--- The request ---
Make an exact transcription of the material, leaving out all images.

--- Information provided ---
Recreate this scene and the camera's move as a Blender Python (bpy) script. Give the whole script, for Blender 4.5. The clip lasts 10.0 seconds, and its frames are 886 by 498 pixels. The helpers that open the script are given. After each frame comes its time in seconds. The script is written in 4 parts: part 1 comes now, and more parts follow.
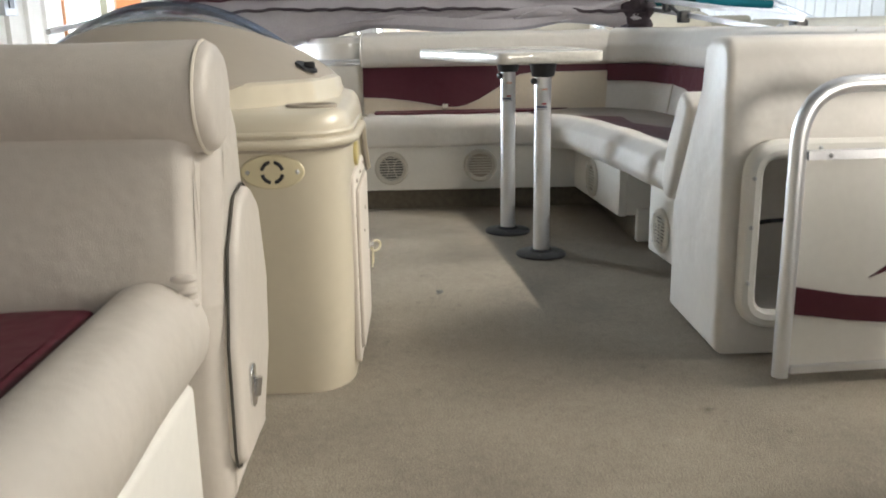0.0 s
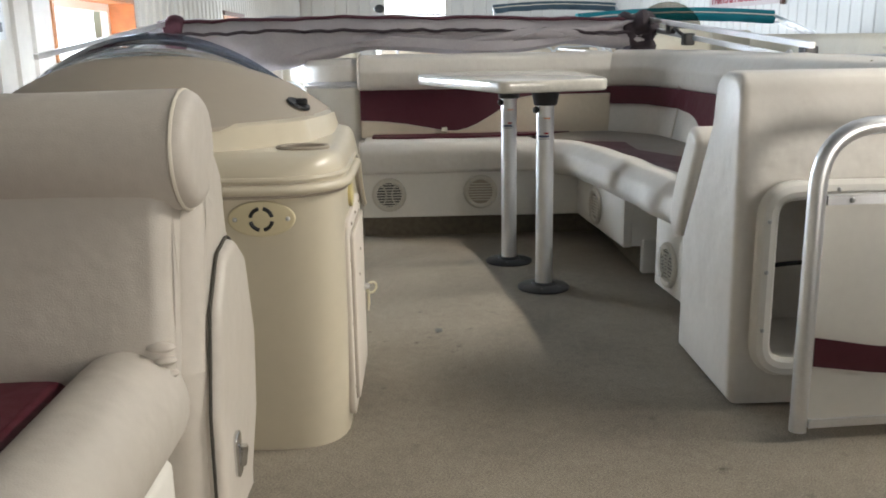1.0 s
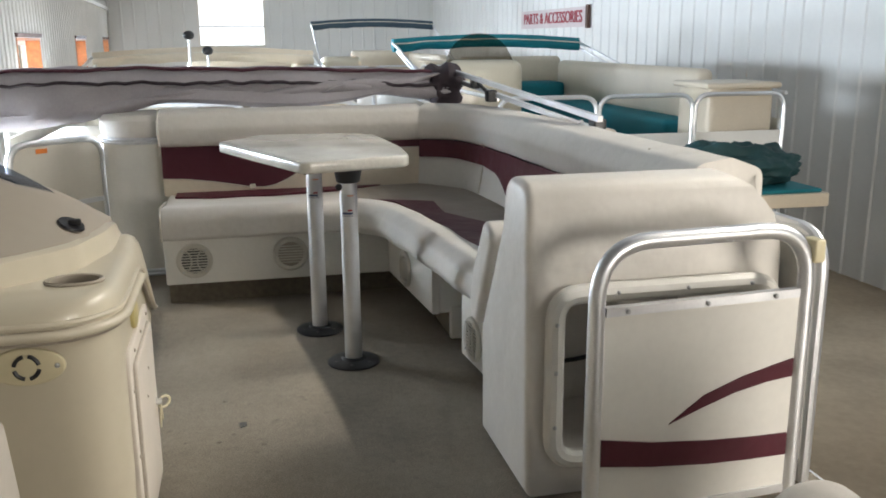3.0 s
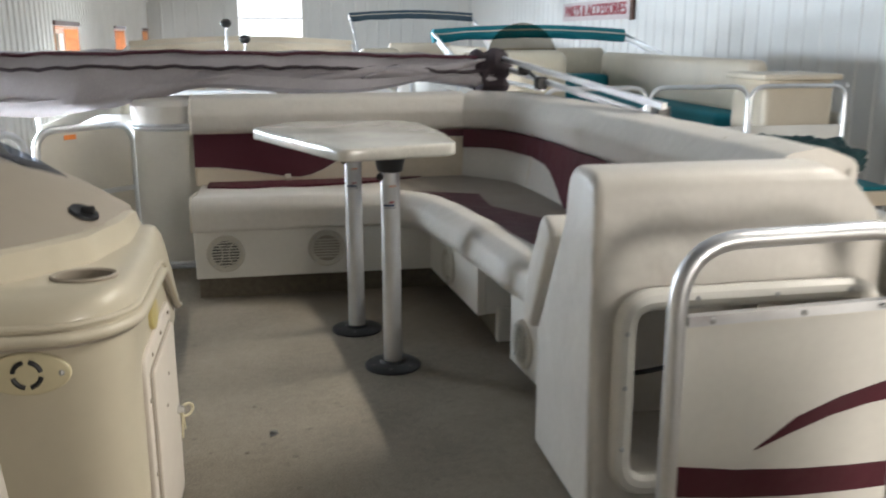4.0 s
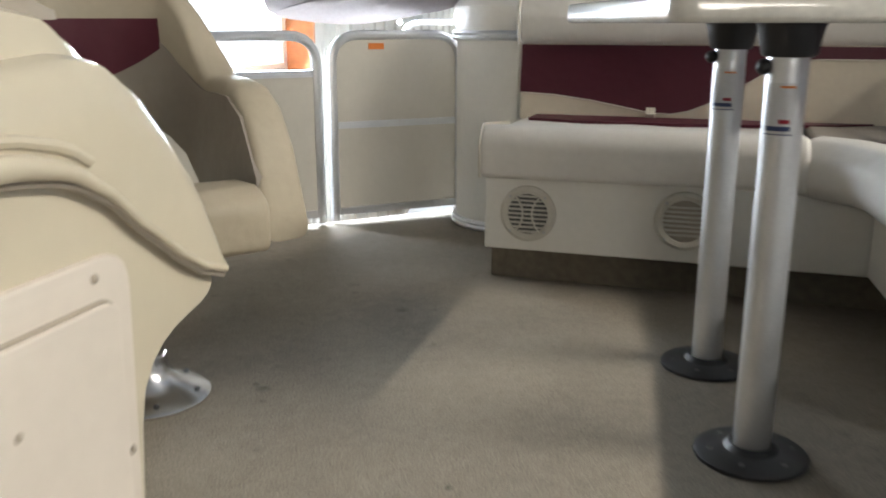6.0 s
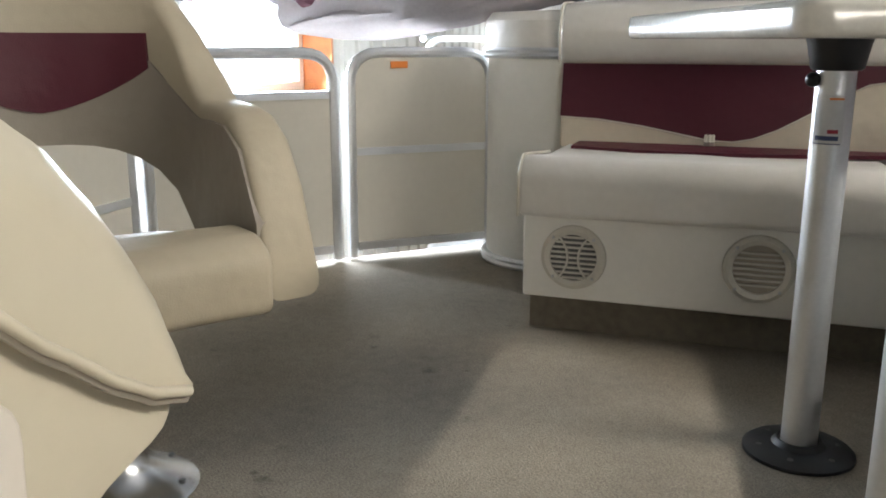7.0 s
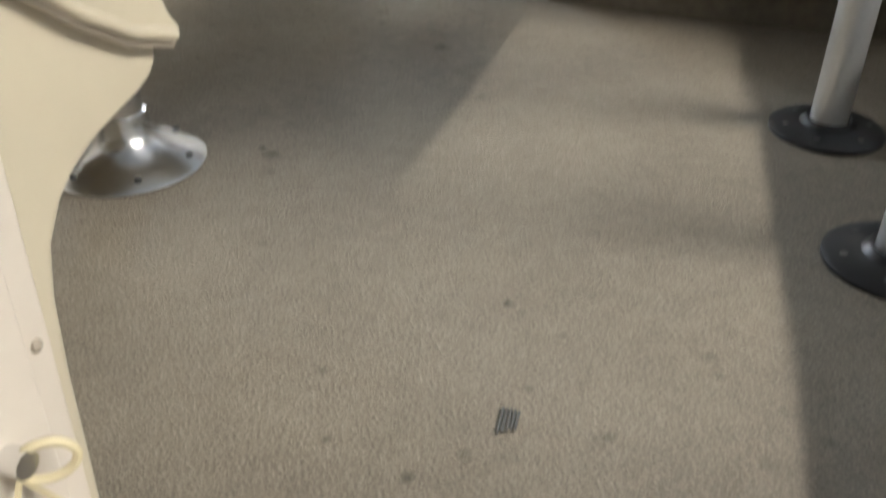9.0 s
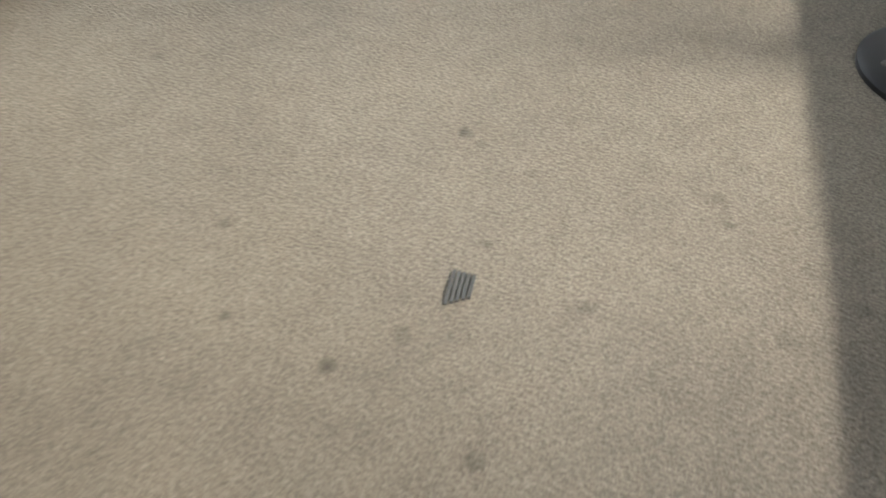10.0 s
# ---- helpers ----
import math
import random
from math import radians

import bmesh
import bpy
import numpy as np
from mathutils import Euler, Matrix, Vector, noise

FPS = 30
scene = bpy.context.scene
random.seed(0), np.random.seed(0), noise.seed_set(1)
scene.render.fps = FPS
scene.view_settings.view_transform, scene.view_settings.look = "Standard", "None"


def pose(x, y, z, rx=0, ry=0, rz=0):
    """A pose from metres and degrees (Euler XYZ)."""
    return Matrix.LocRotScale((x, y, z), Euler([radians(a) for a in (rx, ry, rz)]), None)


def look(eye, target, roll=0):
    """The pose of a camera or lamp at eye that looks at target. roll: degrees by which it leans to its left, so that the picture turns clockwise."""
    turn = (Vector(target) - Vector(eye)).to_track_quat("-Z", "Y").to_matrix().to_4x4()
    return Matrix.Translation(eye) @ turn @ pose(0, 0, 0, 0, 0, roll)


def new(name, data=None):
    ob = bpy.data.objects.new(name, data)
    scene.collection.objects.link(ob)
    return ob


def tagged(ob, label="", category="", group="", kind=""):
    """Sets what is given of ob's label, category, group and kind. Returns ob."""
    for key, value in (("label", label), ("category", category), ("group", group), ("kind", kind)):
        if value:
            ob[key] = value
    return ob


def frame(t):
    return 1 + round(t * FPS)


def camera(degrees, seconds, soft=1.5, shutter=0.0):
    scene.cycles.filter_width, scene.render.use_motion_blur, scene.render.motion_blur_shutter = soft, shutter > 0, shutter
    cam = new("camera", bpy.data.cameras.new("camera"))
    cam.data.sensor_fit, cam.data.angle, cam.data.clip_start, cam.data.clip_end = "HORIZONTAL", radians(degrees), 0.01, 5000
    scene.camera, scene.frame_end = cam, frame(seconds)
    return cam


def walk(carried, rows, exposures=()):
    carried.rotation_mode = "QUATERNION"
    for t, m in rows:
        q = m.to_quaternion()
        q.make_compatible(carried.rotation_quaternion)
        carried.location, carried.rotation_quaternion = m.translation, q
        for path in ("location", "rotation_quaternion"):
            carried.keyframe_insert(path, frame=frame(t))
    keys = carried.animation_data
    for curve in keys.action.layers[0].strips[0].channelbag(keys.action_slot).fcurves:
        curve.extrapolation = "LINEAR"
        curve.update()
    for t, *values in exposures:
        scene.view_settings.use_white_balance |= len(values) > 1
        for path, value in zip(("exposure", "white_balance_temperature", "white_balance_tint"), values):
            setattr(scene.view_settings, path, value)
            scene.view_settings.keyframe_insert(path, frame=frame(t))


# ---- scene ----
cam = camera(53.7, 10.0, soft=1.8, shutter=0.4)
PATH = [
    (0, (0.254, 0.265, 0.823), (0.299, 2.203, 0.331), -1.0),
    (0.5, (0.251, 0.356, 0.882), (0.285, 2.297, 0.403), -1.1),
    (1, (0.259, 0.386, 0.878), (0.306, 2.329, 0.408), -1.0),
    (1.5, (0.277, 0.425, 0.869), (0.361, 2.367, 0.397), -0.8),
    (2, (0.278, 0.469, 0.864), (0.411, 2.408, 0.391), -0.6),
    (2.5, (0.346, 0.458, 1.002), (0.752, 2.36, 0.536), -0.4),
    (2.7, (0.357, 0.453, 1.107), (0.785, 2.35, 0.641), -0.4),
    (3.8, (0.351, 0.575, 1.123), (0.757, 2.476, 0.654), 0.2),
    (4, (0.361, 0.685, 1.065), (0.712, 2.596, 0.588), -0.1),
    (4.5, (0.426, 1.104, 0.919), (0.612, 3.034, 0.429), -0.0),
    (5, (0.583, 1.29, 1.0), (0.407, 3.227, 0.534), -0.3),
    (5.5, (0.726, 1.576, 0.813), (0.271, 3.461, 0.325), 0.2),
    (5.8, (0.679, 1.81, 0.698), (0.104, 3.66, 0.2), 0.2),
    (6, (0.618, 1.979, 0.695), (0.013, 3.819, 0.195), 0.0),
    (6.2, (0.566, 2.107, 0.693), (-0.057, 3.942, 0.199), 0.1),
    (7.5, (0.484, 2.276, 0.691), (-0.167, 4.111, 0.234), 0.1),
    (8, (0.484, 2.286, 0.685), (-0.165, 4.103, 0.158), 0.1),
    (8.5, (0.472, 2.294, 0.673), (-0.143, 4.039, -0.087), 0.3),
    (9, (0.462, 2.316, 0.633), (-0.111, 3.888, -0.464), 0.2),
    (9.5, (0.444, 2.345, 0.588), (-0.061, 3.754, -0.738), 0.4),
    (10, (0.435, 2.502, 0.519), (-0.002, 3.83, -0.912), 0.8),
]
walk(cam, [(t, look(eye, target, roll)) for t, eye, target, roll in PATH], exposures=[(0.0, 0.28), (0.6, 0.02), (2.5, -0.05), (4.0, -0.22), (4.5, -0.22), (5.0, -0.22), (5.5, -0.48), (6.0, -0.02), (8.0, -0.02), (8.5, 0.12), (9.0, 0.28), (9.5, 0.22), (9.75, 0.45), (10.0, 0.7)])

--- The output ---
Recreate this scene and the camera's move as a Blender Python (bpy) script. Give the whole script, for Blender 4.5. The clip lasts 10.0 seconds, and its frames are 886 by 498 pixels. The helpers that open the script are given. After each frame comes its time in seconds. The script is written in 4 parts: part 1 comes now, and more parts follow.
0.0 s
1.0 s
3.0 s
4.0 s
6.0 s
7.0 s
9.0 s
10.0 s
# ---- helpers ----
import math
import random
from math import radians

import bmesh
import bpy
import numpy as np
from mathutils import Euler, Matrix, Vector, noise

FPS = 30
scene = bpy.context.scene
random.seed(0), np.random.seed(0), noise.seed_set(1)
scene.render.fps = FPS
scene.view_settings.view_transform, scene.view_settings.look = "Standard", "None"


def pose(x, y, z, rx=0, ry=0, rz=0):
    """A pose from metres and degrees (Euler XYZ)."""
    return Matrix.LocRotScale((x, y, z), Euler([radians(a) for a in (rx, ry, rz)]), None)


def look(eye, target, roll=0):
    """The pose of a camera or lamp at eye that looks at target. roll: degrees by which it leans to its left, so that the picture turns clockwise."""
    turn = (Vector(target) - Vector(eye)).to_track_quat("-Z", "Y").to_matrix().to_4x4()
    return Matrix.Translation(eye) @ turn @ pose(0, 0, 0, 0, 0, roll)


def new(name, data=None):
    ob = bpy.data.objects.new(name, data)
    scene.collection.objects.link(ob)
    return ob


def tagged(ob, label="", category="", group="", kind=""):
    """Sets what is given of ob's label, category, group and kind. Returns ob."""
    for key, value in (("label", label), ("category", category), ("group", group), ("kind", kind)):
        if value:
            ob[key] = value
    return ob


def frame(t):
    return 1 + round(t * FPS)


def camera(degrees, seconds, soft=1.5, shutter=0.0):
    scene.cycles.filter_width, scene.render.use_motion_blur, scene.render.motion_blur_shutter = soft, shutter > 0, shutter
    cam = new("camera", bpy.data.cameras.new("camera"))
    cam.data.sensor_fit, cam.data.angle, cam.data.clip_start, cam.data.clip_end = "HORIZONTAL", radians(degrees), 0.01, 5000
    scene.camera, scene.frame_end = cam, frame(seconds)
    return cam


def walk(carried, rows, exposures=()):
    carried.rotation_mode = "QUATERNION"
    for t, m in rows:
        q = m.to_quaternion()
        q.make_compatible(carried.rotation_quaternion)
        carried.location, carried.rotation_quaternion = m.translation, q
        for path in ("location", "rotation_quaternion"):
            carried.keyframe_insert(path, frame=frame(t))
    keys = carried.animation_data
    for curve in keys.action.layers[0].strips[0].channelbag(keys.action_slot).fcurves:
        curve.extrapolation = "LINEAR"
        curve.update()
    for t, *values in exposures:
        scene.view_settings.use_white_balance |= len(values) > 1
        for path, value in zip(("exposure", "white_balance_temperature", "white_balance_tint"), values):
            setattr(scene.view_settings, path, value)
            scene.view_settings.keyframe_insert(path, frame=frame(t))


# ---- scene ----
cam = camera(53.7, 10.0, soft=1.8, shutter=0.4)
PATH = [
    (0, (0.254, 0.265, 0.823), (0.299, 2.203, 0.331), -1.0),
    (0.5, (0.251, 0.356, 0.882), (0.285, 2.297, 0.403), -1.1),
    (1, (0.259, 0.386, 0.878), (0.306, 2.329, 0.408), -1.0),
    (1.5, (0.277, 0.425, 0.869), (0.361, 2.367, 0.397), -0.8),
    (2, (0.278, 0.469, 0.864), (0.411, 2.408, 0.391), -0.6),
    (2.5, (0.346, 0.458, 1.002), (0.752, 2.36, 0.536), -0.4),
    (2.7, (0.357, 0.453, 1.107), (0.785, 2.35, 0.641), -0.4),
    (3.8, (0.351, 0.575, 1.123), (0.757, 2.476, 0.654), 0.2),
    (4, (0.361, 0.685, 1.065), (0.712, 2.596, 0.588), -0.1),
    (4.5, (0.426, 1.104, 0.919), (0.612, 3.034, 0.429), -0.0),
    (5, (0.583, 1.29, 1.0), (0.407, 3.227, 0.534), -0.3),
    (5.5, (0.726, 1.576, 0.813), (0.271, 3.461, 0.325), 0.2),
    (5.8, (0.679, 1.81, 0.698), (0.104, 3.66, 0.2), 0.2),
    (6, (0.618, 1.979, 0.695), (0.013, 3.819, 0.195), 0.0),
    (6.2, (0.566, 2.107, 0.693), (-0.057, 3.942, 0.199), 0.1),
    (7.5, (0.484, 2.276, 0.691), (-0.167, 4.111, 0.234), 0.1),
    (8, (0.484, 2.286, 0.685), (-0.165, 4.103, 0.158), 0.1),
    (8.5, (0.472, 2.294, 0.673), (-0.143, 4.039, -0.087), 0.3),
    (9, (0.462, 2.316, 0.633), (-0.111, 3.888, -0.464), 0.2),
    (9.5, (0.444, 2.345, 0.588), (-0.061, 3.754, -0.738), 0.4),
    (10, (0.435, 2.502, 0.519), (-0.002, 3.83, -0.912), 0.8),
]
walk(cam, [(t, look(eye, target, roll)) for t, eye, target, roll in PATH], exposures=[(0.0, 0.28), (0.6, 0.02), (2.5, -0.05), (4.0, -0.22), (4.5, -0.22), (5.0, -0.22), (5.5, -0.48), (6.0, -0.02), (8.0, -0.02), (8.5, 0.12), (9.0, 0.28), (9.5, 0.22), (9.75, 0.45), (10.0, 0.7)])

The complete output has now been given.